Internal Investigation. When an alleged violation of the Code is reported, the Company shall take prompt and appropriate action in accordance with the law and regulations and otherwise consistent with good business practice. If the suspected violation appears to involve either a possible violation of law or an issue of significant corporate interest, or if the report involves a complaint or concern of any person, whether employee, a shareholder or other interested person regarding the Company’s financial disclosure, internal accounting controls, questionable auditing or accounting matters or practices or other issues relating to the Company’s accounting or auditing, then the manager or investigator should immediately notify a Compliance Officer, who, in turn, shall notify the Chairman of the Audit Committee. If a suspected violation involves any director or executive officer or if the suspected violation concerns any fraud, whether or not material, involving management or other employees who have a significant role in the Company’s internal controls, any person who received such report should immediately report the alleged violation to a Compliance Officer, if appropriate, the Chief Executive Officer and/or Chief Financial Officer, and, in every such case, the Chairman of the Audit Committee. The Compliance Officers or the Chairman of the Audit Committee, as applicable, shall assess the situation and determine the appropriate course of action.

At a point in the process consistent with the need not to compromise the investigation, a person who is suspected of a violation shall be apprised of the alleged violation and shall have an opportunity to provide a response to the investigator.

 

   

Disciplinary Actions. Subject to the following sentence, the Compliance Officers shall be responsible for confirming that the appropriate disciplinary action in accordance with the Company’s policies and procedures for any employee who is found to have violated the Code. If a violation has been reported to the Audit Committee or another committee of the Board, that Committee shall be consulted before determining appropriate disciplinary action. Any violation of applicable law or any deviation from the standards embodied in


 

this Code may result in disciplinary action, up to and including termination of employment. Any employee engaged in the exercise of substantial discretionary authority, including any Senior Officer, who is found to have engaged in a material violation of law or unethical conduct in connection with the performance of his or her duties for the Company, may be removed from his or her position and not assigned to any other position involving the exercise of substantial discretionary authority. In addition to imposing discipline upon employees involved in non-compliant conduct, the Company also may impose discipline, as appropriate, upon an employee’s supervisor, if any, who directs or approves such employees’ improper actions, or is aware of those actions but does not act appropriately to correct them, and upon other individuals who fail to report known non-compliant conduct. In addition to imposing its own discipline, the Company may bring any violations of law to the attention of appropriate law enforcement personnel.

 

   

Retention of Reports and Complaints.
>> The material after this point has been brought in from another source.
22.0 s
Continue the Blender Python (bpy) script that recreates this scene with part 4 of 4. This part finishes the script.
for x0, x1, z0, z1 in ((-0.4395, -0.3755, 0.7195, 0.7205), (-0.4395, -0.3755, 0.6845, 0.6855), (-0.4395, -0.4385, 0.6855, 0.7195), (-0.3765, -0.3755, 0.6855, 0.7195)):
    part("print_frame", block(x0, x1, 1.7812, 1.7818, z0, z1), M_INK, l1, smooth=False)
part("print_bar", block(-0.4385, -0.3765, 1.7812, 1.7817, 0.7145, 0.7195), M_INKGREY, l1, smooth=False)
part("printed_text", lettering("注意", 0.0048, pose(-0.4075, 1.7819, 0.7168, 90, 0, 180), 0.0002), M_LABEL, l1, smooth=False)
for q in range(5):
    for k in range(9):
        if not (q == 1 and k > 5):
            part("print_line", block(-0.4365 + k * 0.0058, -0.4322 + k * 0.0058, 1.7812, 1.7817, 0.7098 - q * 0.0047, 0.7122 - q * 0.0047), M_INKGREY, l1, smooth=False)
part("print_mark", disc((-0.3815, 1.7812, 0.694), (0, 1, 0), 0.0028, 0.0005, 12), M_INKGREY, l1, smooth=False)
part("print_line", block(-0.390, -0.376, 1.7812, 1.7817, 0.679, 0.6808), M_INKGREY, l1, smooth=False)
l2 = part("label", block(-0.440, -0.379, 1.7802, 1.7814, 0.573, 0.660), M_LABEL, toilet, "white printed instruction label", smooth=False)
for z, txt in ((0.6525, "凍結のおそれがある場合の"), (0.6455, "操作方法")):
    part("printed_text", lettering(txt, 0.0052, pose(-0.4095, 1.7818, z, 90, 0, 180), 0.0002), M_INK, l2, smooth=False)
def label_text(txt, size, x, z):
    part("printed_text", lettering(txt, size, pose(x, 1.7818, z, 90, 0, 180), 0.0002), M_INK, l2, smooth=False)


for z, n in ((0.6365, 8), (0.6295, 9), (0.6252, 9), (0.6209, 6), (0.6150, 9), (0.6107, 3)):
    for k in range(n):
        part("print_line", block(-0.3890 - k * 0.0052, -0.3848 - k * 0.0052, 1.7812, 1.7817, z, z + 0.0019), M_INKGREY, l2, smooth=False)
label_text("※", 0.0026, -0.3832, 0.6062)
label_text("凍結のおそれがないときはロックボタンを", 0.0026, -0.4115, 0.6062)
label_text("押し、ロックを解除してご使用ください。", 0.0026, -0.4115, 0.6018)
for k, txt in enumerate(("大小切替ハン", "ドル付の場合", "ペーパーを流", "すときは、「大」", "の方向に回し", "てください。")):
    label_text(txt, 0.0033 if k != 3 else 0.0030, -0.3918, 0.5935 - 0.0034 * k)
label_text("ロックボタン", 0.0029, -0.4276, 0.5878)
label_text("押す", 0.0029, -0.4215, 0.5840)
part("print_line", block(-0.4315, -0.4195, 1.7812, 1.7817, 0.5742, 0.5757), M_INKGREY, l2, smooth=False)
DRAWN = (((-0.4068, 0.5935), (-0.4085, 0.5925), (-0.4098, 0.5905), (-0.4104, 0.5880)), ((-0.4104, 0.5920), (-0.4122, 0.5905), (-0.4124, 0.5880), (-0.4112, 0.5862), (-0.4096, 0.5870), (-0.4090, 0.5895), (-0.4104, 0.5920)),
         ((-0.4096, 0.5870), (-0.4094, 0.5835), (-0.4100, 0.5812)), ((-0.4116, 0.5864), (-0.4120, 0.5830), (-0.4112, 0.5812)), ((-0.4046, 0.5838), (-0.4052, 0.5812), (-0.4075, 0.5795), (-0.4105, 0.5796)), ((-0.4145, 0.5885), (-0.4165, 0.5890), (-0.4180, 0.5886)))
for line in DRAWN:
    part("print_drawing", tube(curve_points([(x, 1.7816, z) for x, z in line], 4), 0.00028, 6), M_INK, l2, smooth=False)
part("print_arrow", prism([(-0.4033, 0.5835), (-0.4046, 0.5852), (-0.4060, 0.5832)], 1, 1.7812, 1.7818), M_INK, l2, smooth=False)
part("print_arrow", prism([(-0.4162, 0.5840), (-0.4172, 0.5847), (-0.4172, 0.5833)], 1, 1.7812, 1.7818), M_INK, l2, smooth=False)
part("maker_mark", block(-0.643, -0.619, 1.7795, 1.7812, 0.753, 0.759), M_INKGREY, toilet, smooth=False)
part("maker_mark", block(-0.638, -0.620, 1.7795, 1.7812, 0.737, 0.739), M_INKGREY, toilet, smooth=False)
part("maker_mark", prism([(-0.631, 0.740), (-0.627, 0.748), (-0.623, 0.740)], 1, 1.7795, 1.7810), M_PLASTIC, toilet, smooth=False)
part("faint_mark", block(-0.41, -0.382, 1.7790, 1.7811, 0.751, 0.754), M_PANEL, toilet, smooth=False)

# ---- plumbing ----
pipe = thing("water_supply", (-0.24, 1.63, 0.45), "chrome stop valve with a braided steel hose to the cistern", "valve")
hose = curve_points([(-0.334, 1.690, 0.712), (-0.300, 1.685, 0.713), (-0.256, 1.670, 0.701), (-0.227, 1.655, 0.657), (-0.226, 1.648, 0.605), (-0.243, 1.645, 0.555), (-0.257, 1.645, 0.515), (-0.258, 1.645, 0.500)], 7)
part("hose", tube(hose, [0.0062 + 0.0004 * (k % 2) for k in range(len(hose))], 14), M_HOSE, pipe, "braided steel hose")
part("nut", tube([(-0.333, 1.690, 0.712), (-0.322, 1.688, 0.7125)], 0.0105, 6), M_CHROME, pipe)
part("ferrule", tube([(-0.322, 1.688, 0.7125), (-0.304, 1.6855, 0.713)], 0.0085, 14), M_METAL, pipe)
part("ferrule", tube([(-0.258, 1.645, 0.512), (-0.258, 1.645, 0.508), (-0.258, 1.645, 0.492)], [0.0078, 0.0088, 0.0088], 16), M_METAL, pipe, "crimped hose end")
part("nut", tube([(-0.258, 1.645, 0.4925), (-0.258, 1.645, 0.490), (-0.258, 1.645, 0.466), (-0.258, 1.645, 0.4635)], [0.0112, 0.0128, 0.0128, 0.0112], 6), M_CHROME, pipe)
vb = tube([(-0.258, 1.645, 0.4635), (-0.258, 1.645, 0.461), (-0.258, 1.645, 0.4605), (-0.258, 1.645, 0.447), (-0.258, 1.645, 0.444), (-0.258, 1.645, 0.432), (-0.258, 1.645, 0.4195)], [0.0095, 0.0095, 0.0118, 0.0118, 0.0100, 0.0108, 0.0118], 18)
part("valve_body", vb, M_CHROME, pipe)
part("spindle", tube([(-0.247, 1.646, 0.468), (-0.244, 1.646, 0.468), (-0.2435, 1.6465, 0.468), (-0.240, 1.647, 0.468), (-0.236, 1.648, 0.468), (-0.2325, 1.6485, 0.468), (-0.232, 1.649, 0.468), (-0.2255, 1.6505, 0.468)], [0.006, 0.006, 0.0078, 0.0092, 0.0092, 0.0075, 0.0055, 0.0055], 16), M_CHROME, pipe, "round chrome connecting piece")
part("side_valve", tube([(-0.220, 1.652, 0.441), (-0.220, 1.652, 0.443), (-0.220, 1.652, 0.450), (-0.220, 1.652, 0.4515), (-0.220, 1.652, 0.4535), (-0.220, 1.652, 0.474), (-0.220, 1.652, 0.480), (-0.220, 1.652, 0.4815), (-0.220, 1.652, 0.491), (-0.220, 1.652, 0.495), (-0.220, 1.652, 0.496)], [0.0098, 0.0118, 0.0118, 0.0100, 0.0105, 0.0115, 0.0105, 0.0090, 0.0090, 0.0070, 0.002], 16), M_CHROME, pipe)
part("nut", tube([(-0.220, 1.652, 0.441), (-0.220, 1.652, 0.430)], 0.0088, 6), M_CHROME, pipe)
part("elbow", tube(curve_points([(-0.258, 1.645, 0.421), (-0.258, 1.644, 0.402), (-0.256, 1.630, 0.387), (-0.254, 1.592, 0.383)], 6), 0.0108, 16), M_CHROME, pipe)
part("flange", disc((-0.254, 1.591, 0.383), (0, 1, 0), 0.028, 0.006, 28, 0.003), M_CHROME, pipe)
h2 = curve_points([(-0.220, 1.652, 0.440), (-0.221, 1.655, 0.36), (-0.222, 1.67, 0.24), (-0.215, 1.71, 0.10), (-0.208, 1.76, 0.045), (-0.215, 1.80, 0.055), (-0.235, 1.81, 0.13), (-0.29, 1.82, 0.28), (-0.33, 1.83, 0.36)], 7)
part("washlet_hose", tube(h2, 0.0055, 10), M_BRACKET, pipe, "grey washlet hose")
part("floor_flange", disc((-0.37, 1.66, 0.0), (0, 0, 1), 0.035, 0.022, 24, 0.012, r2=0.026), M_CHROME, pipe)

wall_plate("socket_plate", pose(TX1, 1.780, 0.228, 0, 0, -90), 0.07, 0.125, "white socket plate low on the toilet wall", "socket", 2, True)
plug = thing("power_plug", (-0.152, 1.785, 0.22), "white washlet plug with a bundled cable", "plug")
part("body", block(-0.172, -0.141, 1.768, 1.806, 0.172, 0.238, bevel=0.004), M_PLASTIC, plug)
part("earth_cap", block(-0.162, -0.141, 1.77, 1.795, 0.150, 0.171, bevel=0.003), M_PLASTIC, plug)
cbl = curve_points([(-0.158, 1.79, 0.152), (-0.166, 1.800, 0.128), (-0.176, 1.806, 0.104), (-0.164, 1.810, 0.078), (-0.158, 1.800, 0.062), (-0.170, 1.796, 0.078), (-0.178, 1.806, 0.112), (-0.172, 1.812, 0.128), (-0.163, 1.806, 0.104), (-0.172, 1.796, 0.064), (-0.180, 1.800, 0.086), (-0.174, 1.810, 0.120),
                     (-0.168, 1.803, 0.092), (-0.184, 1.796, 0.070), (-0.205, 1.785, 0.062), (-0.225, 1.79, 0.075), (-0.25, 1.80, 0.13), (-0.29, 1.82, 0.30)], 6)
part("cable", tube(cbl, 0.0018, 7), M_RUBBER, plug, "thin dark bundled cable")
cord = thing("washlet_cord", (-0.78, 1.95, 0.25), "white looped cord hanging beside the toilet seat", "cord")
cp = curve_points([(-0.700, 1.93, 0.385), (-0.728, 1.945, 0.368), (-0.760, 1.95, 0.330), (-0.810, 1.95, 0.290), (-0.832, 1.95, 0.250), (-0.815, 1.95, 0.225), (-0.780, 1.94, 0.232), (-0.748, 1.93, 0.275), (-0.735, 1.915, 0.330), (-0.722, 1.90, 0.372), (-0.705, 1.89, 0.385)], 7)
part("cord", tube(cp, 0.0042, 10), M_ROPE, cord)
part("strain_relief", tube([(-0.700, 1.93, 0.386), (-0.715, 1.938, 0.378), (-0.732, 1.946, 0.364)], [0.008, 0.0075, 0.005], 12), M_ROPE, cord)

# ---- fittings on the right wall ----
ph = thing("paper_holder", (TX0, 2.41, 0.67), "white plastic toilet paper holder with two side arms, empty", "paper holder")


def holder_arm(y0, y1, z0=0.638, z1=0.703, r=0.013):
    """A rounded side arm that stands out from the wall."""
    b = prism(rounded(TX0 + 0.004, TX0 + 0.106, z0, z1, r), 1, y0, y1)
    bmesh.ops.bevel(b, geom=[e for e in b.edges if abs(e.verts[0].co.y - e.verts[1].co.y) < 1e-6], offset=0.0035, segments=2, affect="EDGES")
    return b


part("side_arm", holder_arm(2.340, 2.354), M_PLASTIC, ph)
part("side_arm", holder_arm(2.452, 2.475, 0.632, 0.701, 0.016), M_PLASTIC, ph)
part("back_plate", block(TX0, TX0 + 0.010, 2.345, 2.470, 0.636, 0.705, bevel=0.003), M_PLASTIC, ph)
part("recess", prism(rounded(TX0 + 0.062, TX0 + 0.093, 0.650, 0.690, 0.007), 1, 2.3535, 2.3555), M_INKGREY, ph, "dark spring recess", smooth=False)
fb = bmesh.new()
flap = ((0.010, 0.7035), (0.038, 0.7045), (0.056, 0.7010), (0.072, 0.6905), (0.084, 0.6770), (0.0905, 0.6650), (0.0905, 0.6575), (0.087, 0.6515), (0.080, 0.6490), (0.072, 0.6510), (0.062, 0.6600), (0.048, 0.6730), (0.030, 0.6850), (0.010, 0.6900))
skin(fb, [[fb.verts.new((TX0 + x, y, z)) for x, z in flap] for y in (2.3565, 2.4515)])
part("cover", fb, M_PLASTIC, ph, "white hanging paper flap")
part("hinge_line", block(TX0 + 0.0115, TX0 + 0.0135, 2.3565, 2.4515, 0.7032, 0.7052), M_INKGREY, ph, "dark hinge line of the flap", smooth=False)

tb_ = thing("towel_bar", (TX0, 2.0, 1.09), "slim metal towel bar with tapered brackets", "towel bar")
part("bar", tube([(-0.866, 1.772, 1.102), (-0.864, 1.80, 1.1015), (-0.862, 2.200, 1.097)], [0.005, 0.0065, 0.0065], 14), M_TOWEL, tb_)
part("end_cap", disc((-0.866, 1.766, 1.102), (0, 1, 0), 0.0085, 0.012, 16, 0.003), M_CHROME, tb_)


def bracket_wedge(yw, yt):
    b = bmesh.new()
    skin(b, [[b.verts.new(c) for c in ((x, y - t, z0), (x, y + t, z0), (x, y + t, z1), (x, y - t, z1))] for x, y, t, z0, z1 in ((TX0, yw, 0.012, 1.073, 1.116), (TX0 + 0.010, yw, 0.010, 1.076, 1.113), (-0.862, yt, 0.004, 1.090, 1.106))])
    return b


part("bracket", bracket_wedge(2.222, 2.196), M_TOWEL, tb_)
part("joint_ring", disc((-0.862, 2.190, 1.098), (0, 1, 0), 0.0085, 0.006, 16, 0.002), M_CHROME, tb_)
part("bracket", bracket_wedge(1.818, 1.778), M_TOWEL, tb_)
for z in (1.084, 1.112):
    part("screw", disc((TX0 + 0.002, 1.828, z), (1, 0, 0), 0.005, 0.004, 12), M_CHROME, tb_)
All reports and complaints made to or received by a Compliance Officer or the Chair of the Audit Committee shall be logged into a record maintained for this purpose by the Compliance Officers and this record of such report shall be retained for five (5) years.

 

   

Required Government Reporting. Whenever conduct occurs that requires a report to the government, the Compliance Officers shall be responsible for complying with such reporting requirements.

 

   

Corrective Actions. Subject to the following sentence, in the event of a violation of the Code, the manager and Compliance Officers should assess the situation to determine whether the violation demonstrates a problem that requires remedial action as to Company policies and procedures. If a violation has been reported to the Audit Committee or another committee of the Board, that committee shall be consulted before determining appropriate remedial or corrective actions. Such corrective action may include providing revised public disclosure, retraining Company employees, modifying Company policies and procedures, improving monitoring of compliance under existing procedures and other action necessary to detect similar noncompliant conduct and prevent it from occurring in the future. Such corrective action shall be documented, as appropriate.

 

10. PUBLICATION OF THE CODE OF BUSINESS CONDUCT AND ETHICS; AMENDMENTS AND WAIVERS OF THE CODE OF BUSINESS CONDUCT AND ETHICS

The most current version of this Code will be posted and maintained on the Company’s website. The Code will be filed as an exhibit to the Company’s Annual Report on Form 10-K.
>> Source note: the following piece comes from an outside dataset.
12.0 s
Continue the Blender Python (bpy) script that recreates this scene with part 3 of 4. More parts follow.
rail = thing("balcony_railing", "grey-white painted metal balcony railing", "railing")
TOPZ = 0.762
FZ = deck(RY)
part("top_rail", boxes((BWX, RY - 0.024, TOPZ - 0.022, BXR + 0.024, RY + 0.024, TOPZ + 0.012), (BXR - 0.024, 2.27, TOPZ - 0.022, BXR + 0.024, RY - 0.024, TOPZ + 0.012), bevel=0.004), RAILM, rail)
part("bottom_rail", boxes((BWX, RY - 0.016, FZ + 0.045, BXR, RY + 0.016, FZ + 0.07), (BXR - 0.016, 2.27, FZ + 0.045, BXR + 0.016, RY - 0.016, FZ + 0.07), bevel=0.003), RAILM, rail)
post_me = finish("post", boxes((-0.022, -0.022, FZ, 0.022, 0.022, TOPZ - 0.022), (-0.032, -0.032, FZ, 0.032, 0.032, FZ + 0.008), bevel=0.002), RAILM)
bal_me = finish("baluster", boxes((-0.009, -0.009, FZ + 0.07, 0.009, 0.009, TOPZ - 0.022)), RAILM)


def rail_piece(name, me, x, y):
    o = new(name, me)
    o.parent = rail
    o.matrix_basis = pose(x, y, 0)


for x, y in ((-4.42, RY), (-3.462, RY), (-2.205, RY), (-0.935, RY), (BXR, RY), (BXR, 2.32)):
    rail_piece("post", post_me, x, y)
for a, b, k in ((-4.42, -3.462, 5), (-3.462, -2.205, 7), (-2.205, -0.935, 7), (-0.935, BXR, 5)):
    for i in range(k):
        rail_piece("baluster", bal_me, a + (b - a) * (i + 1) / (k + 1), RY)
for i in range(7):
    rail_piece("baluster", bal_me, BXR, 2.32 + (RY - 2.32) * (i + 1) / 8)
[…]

Any substantive amendment or waiver of this Code (i.e., a material departure from the requirements of any provision) particularly applicable to or directed at executive officers or directors may be made only after approval by the Board of Directors AND the Audit Committee and will be disclosed within four (4) business days of such action in a Form 8-K filed with the SEC. Such disclosure shall include the reasons for any waiver.
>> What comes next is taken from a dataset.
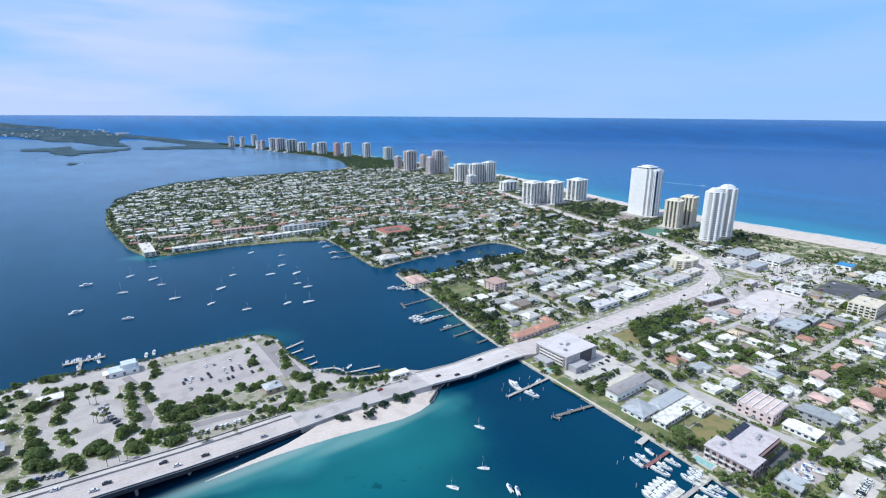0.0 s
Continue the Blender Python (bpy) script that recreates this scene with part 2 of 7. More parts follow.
    c = over(c, ellipse(115, 262, 95, 20, -4, 0.1, 1.05), (0.055, 0.235, 0.245))
    c = over(c, ellipse(54, 130, 108, 50, -20, 0.3, 1.1), (0.016, 0.080, 0.062), 0.95)
    c = over(c, ellipse(-60, 165, 165, 62, -10, 0.35, 1.1), (0.015, 0.080, 0.076), 0.85)
    c = over(c, ellipse(0, 20, 150, 112, -15, 0.6, 1.1), (0.02, 0.15, 0.17), 0.7)
    c = over(c, ellipse(40, 266, 130, 9, -1, 0.1, 1.0), (0.06, 0.21, 0.215), 0.7)
    c = over(c, ellipse(150, 240, 74, 40, -6, 0.25, 1.1), (0.016, 0.135, 0.155), 0.85)
    c = over(c, ellipse(196, 258, 26, 22, 0, 0.2, 1.1), (0.035, 0.185, 0.205), 0.8)
    c = over(c, ellipse(122, 105, 52, 150, 18, 0.15, 1.1), (0.004, 0.098, 0.150), 0.85)
    c = over(c, ellipse(-55, 40, 120, 105, -12, 0.35, 1.1), (0.055, 0.165, 0.185), 0.8)
    c = over(c, ellipse(42, -16, 128, 132, 0, 0.74, 1.10), (0.050, 0.175, 0.205), 0.9)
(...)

11. STATEMENT OF NON-RETALIATION

It is a federal crime for anyone to retaliate intentionally against any person who provides truthful information to a law enforcement official concerning a possible violation of any federal law. Moreover, the Company will not permit any form of intimidation or retaliation by any officer, employee, contractor, subcontractor or agent of the Company against any employee because of any lawful act done by that employee to:

 

   

provide information or assist in an investigation regarding any conduct which the employee reasonably believes constitutes a violation of laws, rules, regulations, the Company’s Code of Business Conduct and Ethics, or any Company policies; or

 

   

file, testify, participate in, or otherwise assist in a proceeding relating to a violation of any law, rule or regulation.

Any such action is a violation of Company policy and should be reported immediately under this policy.

 

12. STATEMENT OF CONFIDENTIALITY

The Company will, to the extent reasonably possible, keep confidential both the information and concerns reported under this policy, and its discussions and actions in response to these reports and concerns. In the course of its investigation, however, the Company may find it necessary to share information with others on a “need to know” basis.

 

13. THE COMPANY’S EMPLOYEE CONDUCT POLICY

This policy shall be read in conjunction with the provisions set forth in the Company’s Employee Conduct Policy. Nothing contained in this policy shall be interpreted to supersede the requirements and provisions of the Company’s Employee Conduct Policy. In particular, Company employees are expected to comply with the rules of conduct set forth in Section 8 of the Employee Conduct Policy. Furthermore, to the extent any employee acts in bad faith or with malicious intent under this policy, such employee will be subject to disciplinary action, including the termination of his or her employment with the Company, as set forth in the Company’s Employee Conduct Policy.